Pour une poignée d'ivoire
- Author: Jean-Claude Vignoli
- Genre: Autobiography
- Publication date: 16 February 2023
- Pages: 204
- ISBN: 978-2-8289-2062-3

= Pour une poignée d'ivoire =

2023 autobiography by Jean-Claude Vignoli

Pour une poignée d'ivoire (For a Fistful of Ivory) is an autobiographical book written by Jean-Claude Vignoli about his work hunting animal traffickers in Africa. It was published by Éditions Favre in February 2023.

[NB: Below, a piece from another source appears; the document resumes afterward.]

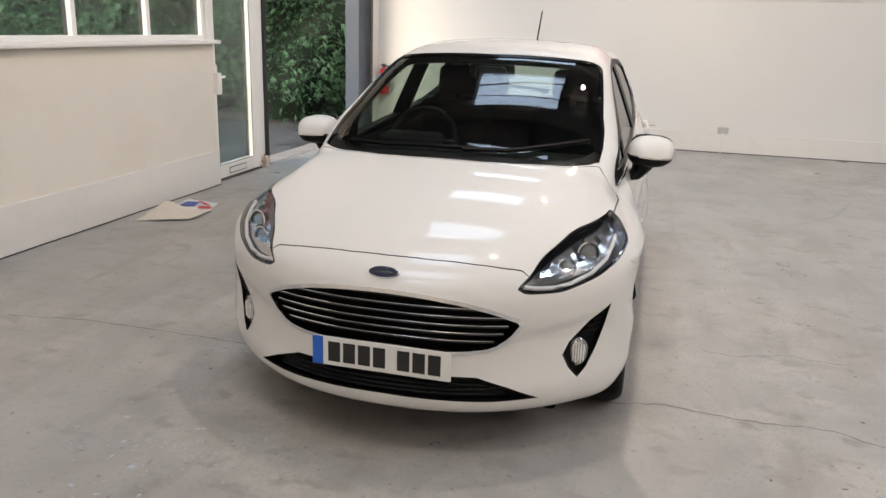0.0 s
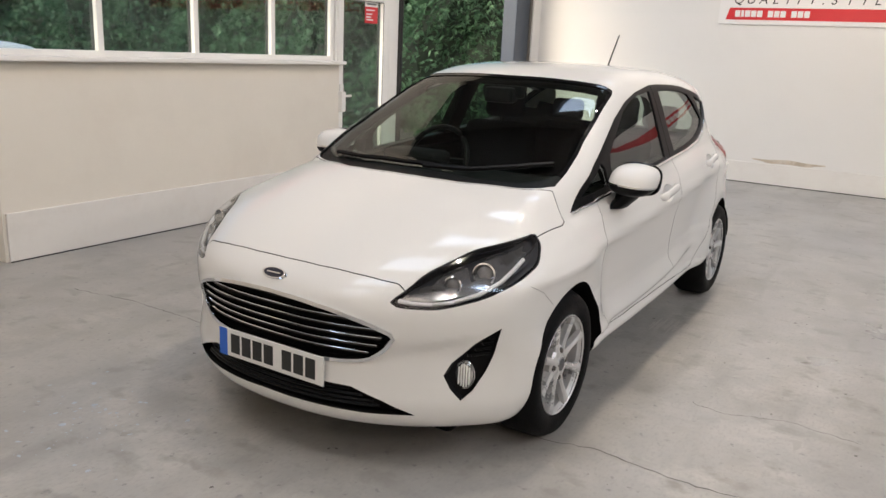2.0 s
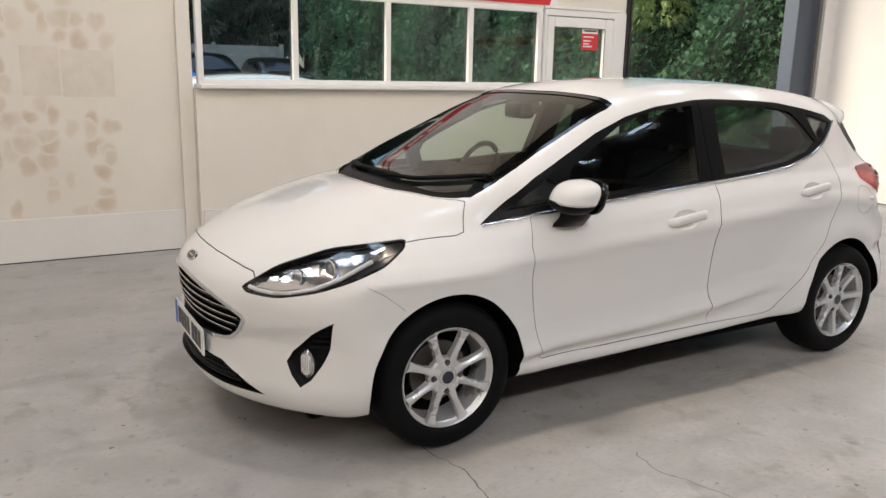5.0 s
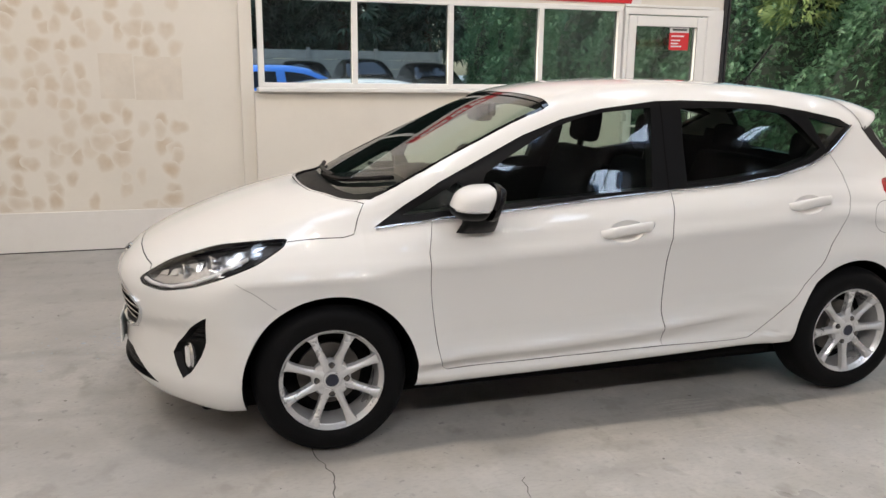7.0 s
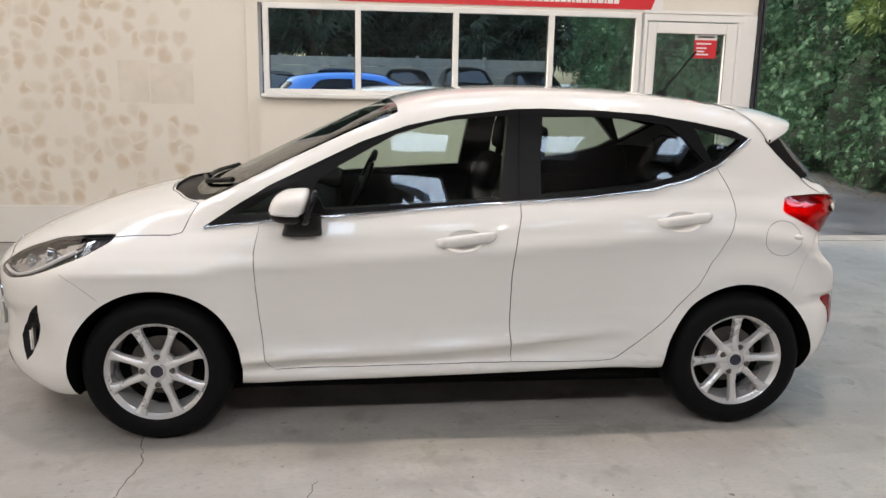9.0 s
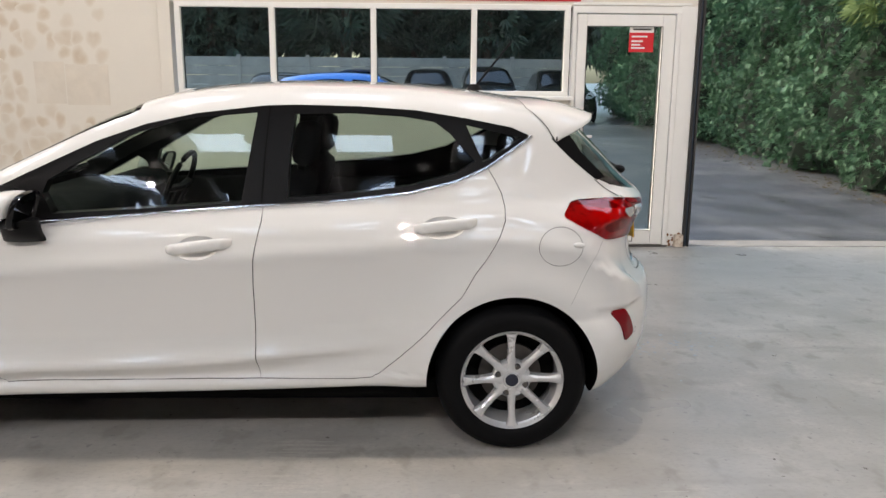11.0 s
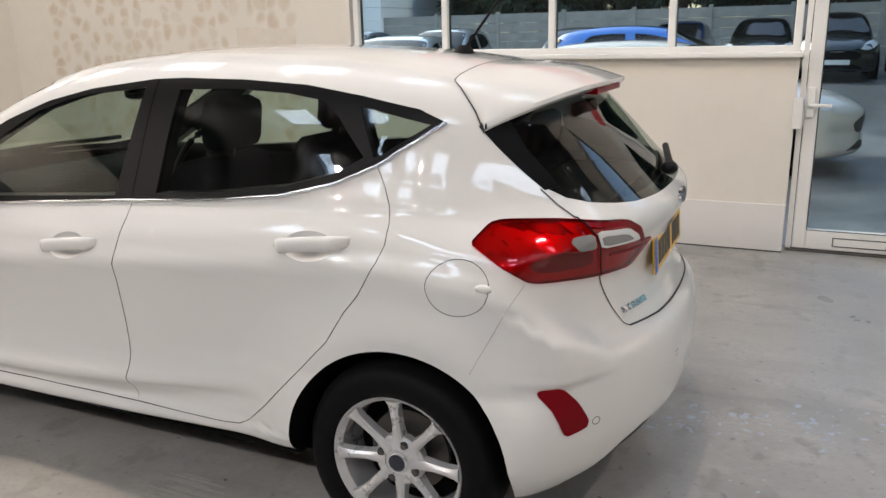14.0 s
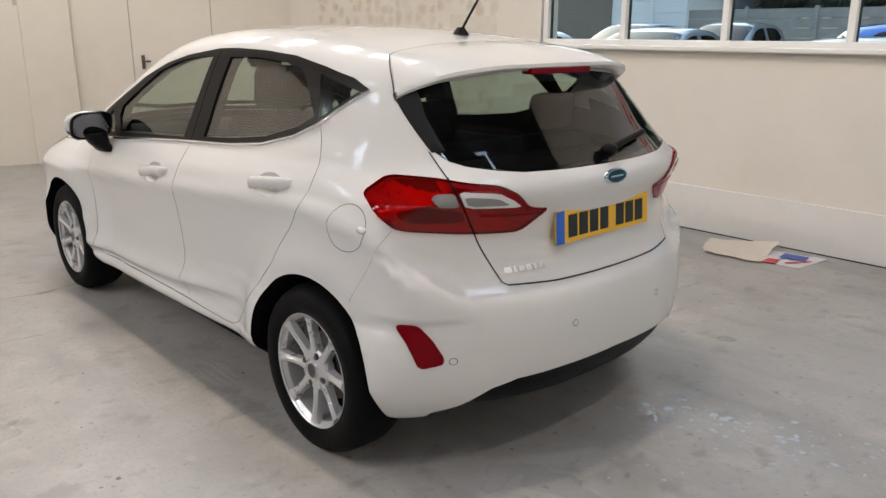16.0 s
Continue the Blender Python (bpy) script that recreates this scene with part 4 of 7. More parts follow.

The book explains how, as part of his work with the NGO EAGLE, he helped wipe out a mafia network in Ivory Coast in 2018, including the sentencing of a notorious Vietnamese trafficker to 1.5 years in prison. The ivory was hidden in hollow boards and shipped by boat to the European and Asian markets. Vignoli describes the physical dangers he faced while tracking down the traffickers, as well as the psychological ones, since he had to think and act like a criminal in order to stop them.

The book aims to raise awareness of the loss of African megafauna, such as elephants, which are disappearing from the continent for financial reasons: a kilo of rhinoceros horn, for example, is traded for $100,000. In his opinion, the unbridled consumption of our societies is responsible for the disappearance of living things.